Diviene fotografo di fotocronache romane, apprendista di Adolfo Porry Pastorel padre del fotogiornalismo italiano, di cui diventa buon amico e collaboratore, impara da lui il fotogiornalismo mettendo a segno inquadrature importanti che lo distingueranno rispetto agli altri fotografi pubblicandi per le riviste dell'epoca quali L'Europeo, Epoca, Le Ore e Oggi. Nel 1955 fonda la Roma Press Photo, agenzia fotografica romana che spazia dalla cronaca politica alla cronaca rosa[3].
Fotografò la vita politica e sociale della capitale, le manifestazioni, la povertà, i pellegrini durante l'Anno Santo, e i politici. Realizzò anche numerosi scoop: le sue fotografie di Piero Piccioni e Ugo Montagna ripresi insieme furono usate come prova processuale durante il "Processo Montesi". Diventò celebre oltre i confini professionali nel 1958 immortalando per primo le notti movimentate di Via Veneto, rendendo nota in tutto il mondo quell'atmosfera che Federico Fellini cristallizzò nel suo capolavoro La dolce vita[4].

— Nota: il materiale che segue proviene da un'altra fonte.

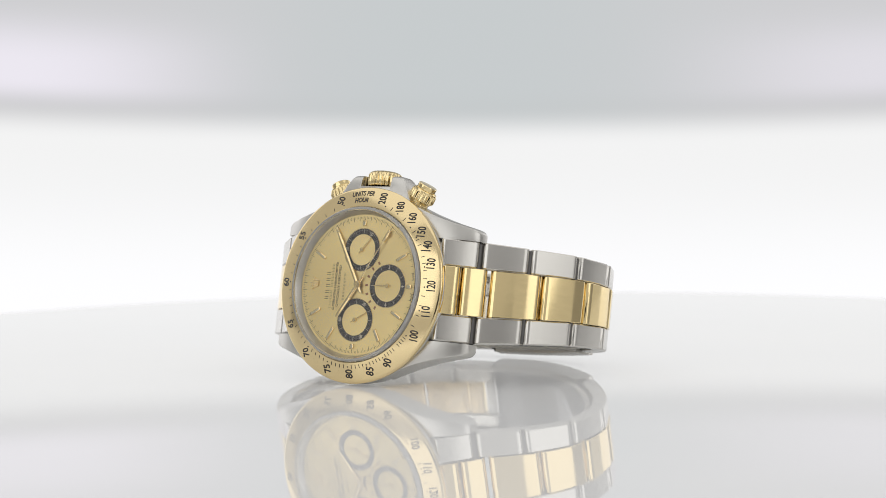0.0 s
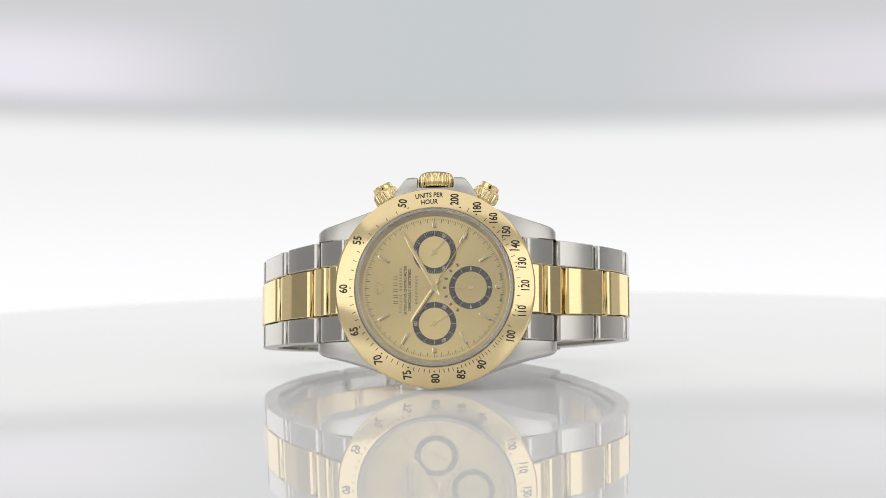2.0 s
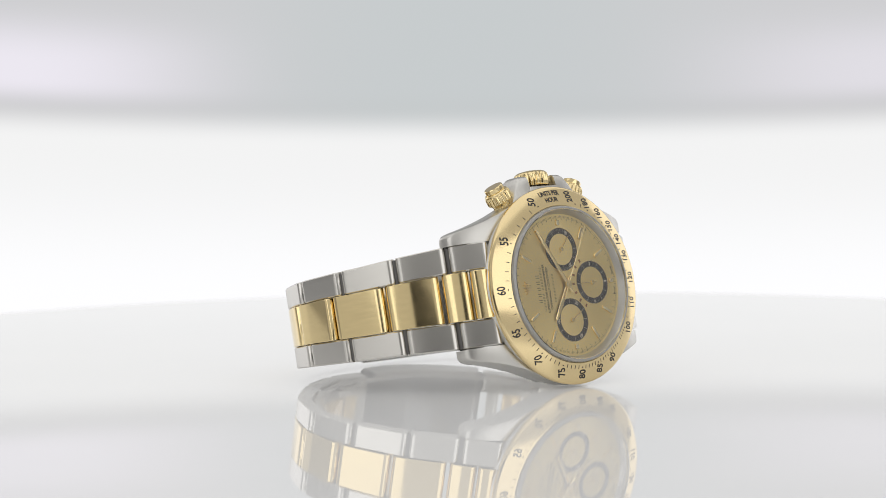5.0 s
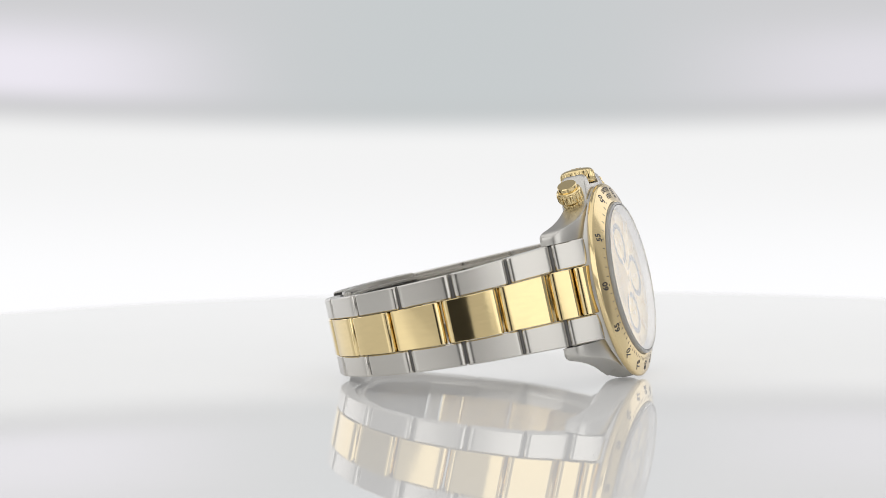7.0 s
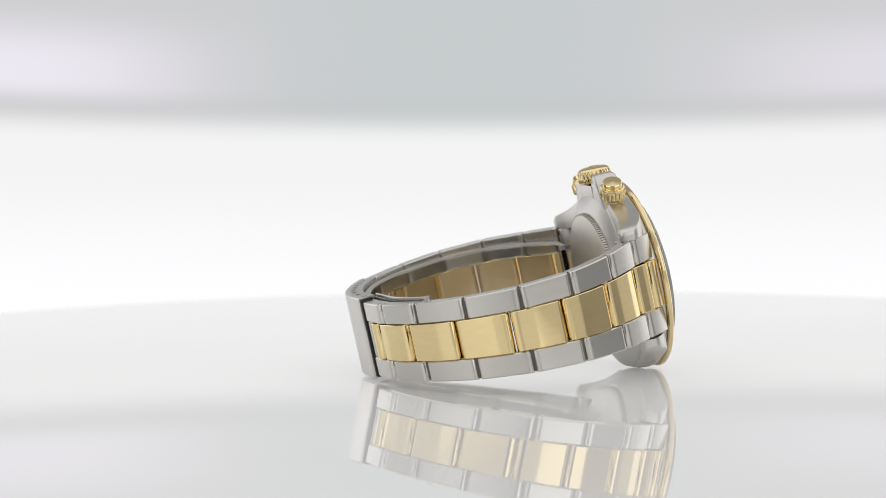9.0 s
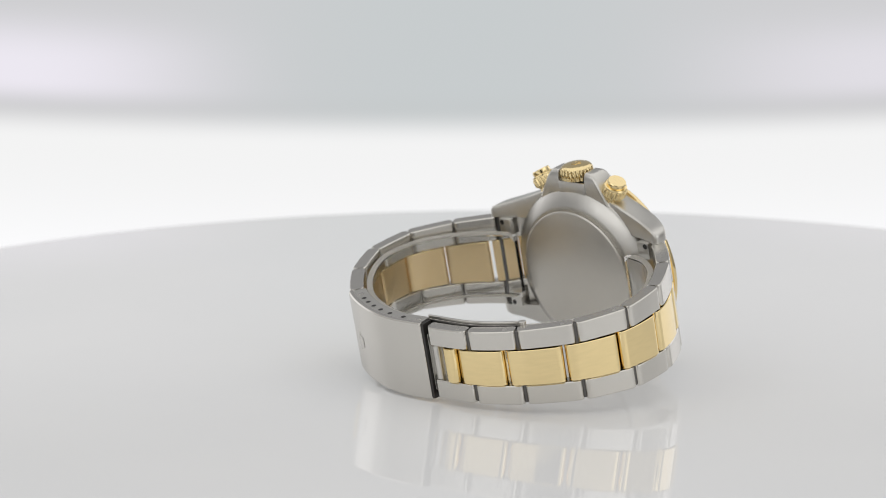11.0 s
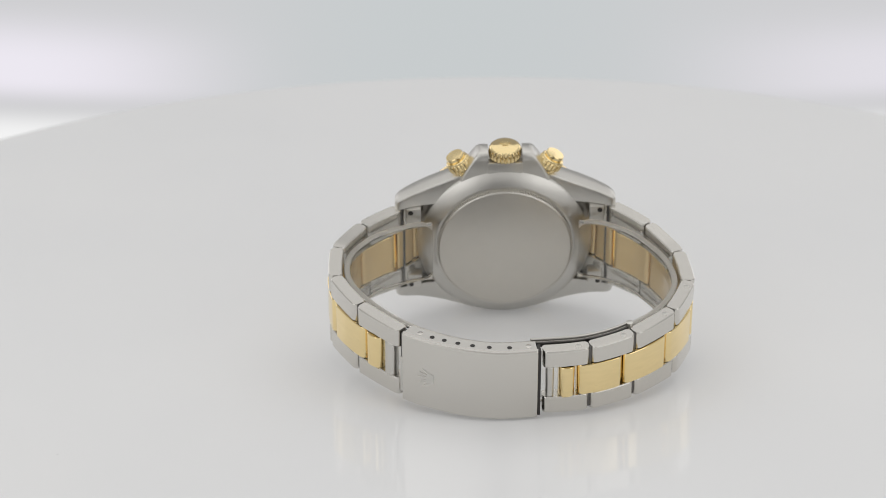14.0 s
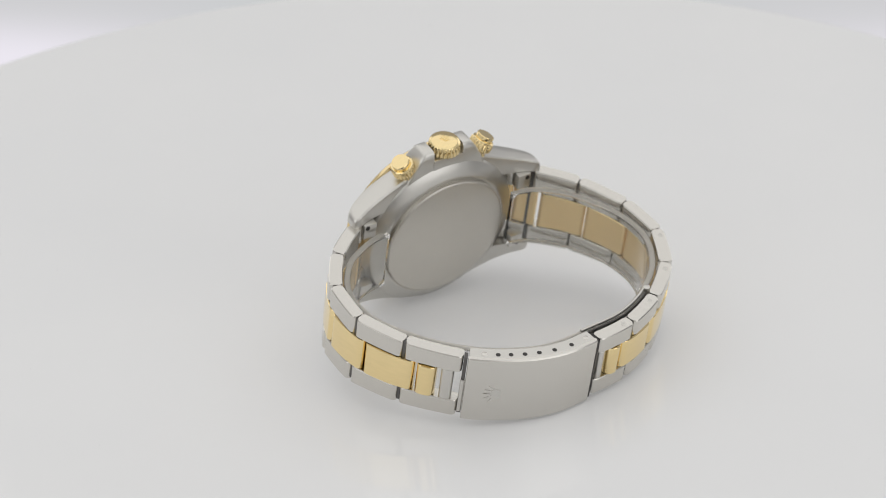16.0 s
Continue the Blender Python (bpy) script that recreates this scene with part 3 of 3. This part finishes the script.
def cuff_strip(x0, x1, thick):
    """A strip of the cuff between x0 and x1, following its line."""
    line = cuff_line()
    bm = bmesh.new()
    rings = []
    last = len(line) - 1
    for k, p in enumerate(line):
        t = (line[min(last, k + 1)] - line[max(0, k - 1)]).normalized()
        n = Vector((-t.y, t.x))
        d = min(k, last - k)
        trim = (1.6, 0.9, 0.45, 0.15)[d] if d < 4 else 0.0          # rounded corners at both ends
        a, b = x0 + (trim if x0 < -7 else 0) + lean_x(p.x, p.y), x1 - (trim if x1 > 7 else 0) + lean_x(p.x, p.y)
        h, c = thick / 2, 0.16
        sect = [(a + c, -h), (b - c, -h), (b, -h + c), (b, h - c), (b - c, h), (a + c, h), (a, h - c), (a, -h + c)]
        rings.append([(x, p.x + n.x * w, p.y + n.y * w) for x, w in sect])
    ring_loft(bm, rings)
    return bm


cuff_mesh = finish(cuff_strip(-6.8, 6.8, 1.0))
cuff_mesh.materials.append(CLEAR)
cuff = tagged(new("display_cuff", cuff_mesh), "clear plastic cuff that holds the bracelet open", "watch holder")
cuff.visible_shadow = False
part("rim", cuff_strip(6.82, 7.4, 1.2), CUFF_RIM, cuff, "frosted upper edge of the cuff")
part("rim", cuff_strip(-7.4, -6.82, 1.2), CUFF_RIM, cuff, "frosted lower edge of the cuff")


def watch_pose(t):
    """The watch leans back on its side on the turning disc."""
    stand = Matrix(((0, -1, 0), (0, 0, -1), (1, 0, 0))).to_4x4()
    lean = pose(0, 0, 0, LEAN, 0, 0) @ pose(0, 0, 0, 0, ROLL, 0)
    return pose(0, 0, 0, 0, 0, YAW0 + RATE * t) @ Matrix.Translation(BASE) @ lean @ stand


def motions():
    turns = [k * 0.25 for k in range(65)]
    walk(turntable, [(t, pose(0, 0, DISC_TOP, 0, 0, RATE * t)) for t in turns])
    walk(watch, [(t, watch_pose(t)) for t in turns])
    walk(cuff, [(t, watch_pose(t)) for t in turns])
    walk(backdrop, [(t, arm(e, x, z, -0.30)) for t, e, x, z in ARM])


motions()
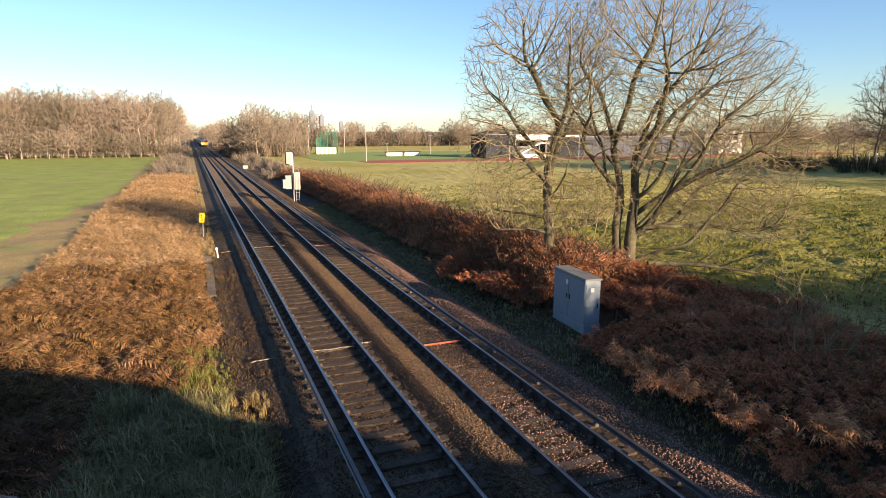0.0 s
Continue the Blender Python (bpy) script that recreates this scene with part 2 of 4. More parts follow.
def tri_object(name, verts, tris, material, parent=None, smooth=False):
    """A large triangle mesh from arrays."""
    verts, tris = np.asarray(verts, np.float32), np.asarray(tris, np.int32)
    me = bpy.data.meshes.new(name)
    me.vertices.add(len(verts))
    me.vertices.foreach_set("co", verts.ravel())
    me.loops.add(tris.size)
    me.loops.foreach_set("vertex_index", tris.ravel())
    me.polygons.add(len(tris))
    me.polygons.foreach_set("loop_start", np.arange(0, tris.size, 3, dtype=np.int32))
    me.update(calc_edges=True)
    me.materials.append(material)
    if smooth:
        me.shade_smooth()
    ob = new(name, me)
    ob.parent = parent
    return ob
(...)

Tazio Secchiaroli fotografò lo spogliarello di Aïché Nana al Rugantino, e le liti tra Anita Ekberg e Antony Steel, gli eccessi di rabbia dell'ex-re Faruk o di Walter Chiari. Le sue fotografie erano pubblicate con grande risalto, spesso in esclusiva, sui rotocalchi di tutto il mondo[4].
Il suo è un reportage sociale sulla vita notturna della capitale. Inventò un nuovo genere di fotografia, la fotografia d'assalto: per la prima volta i divi furono fotografati contro la loro volontà. Conobbe Federico Fellini che prese dai suoi racconti numerosi spunti per la sceneggiatura del film La Dolce Vita e su di lui creò il personaggio di Paparazzo. Da allora Fellini, apprezzando le sue capacità fotografiche, lo chiamò sui suoi set come fotografo di special. Dal 1960 abbandonò definitivamente la fotografia d'assalto, per dedicarsi a special fotografici dei set cinematografici. Inventa un nuovo genere fotografico ed è il primo fotoreporter del cinema, portando il suo stile nei backstage. I divi non lo schivano più, ma sono anzi felici di lavorare con lui.
Nel 1963 conosce Sophia Loren e diventa il suo fotografo personale. Lo sarà per circa 20 anni contribuendo con le sue fotografie a far conoscere in tutto il mondo la bellezza dell'attrice. La Loren si fiderà solo di lui e pretenderà la sua presenza anche quando nel 1966 sarà anche Richard Avedon a fotografarla[2].
Lavora con i più importanti registi e con gli attori più famosi realizzando così un reportage lungo 30 anni del cinema, soprattutto italiano[4].
Nel 1985 si ritira dalla vita professionale e muore a Roma nel 1998[3]. Numerosi libri monografici e numerose mostre sono state realizzate con le sue fotografie.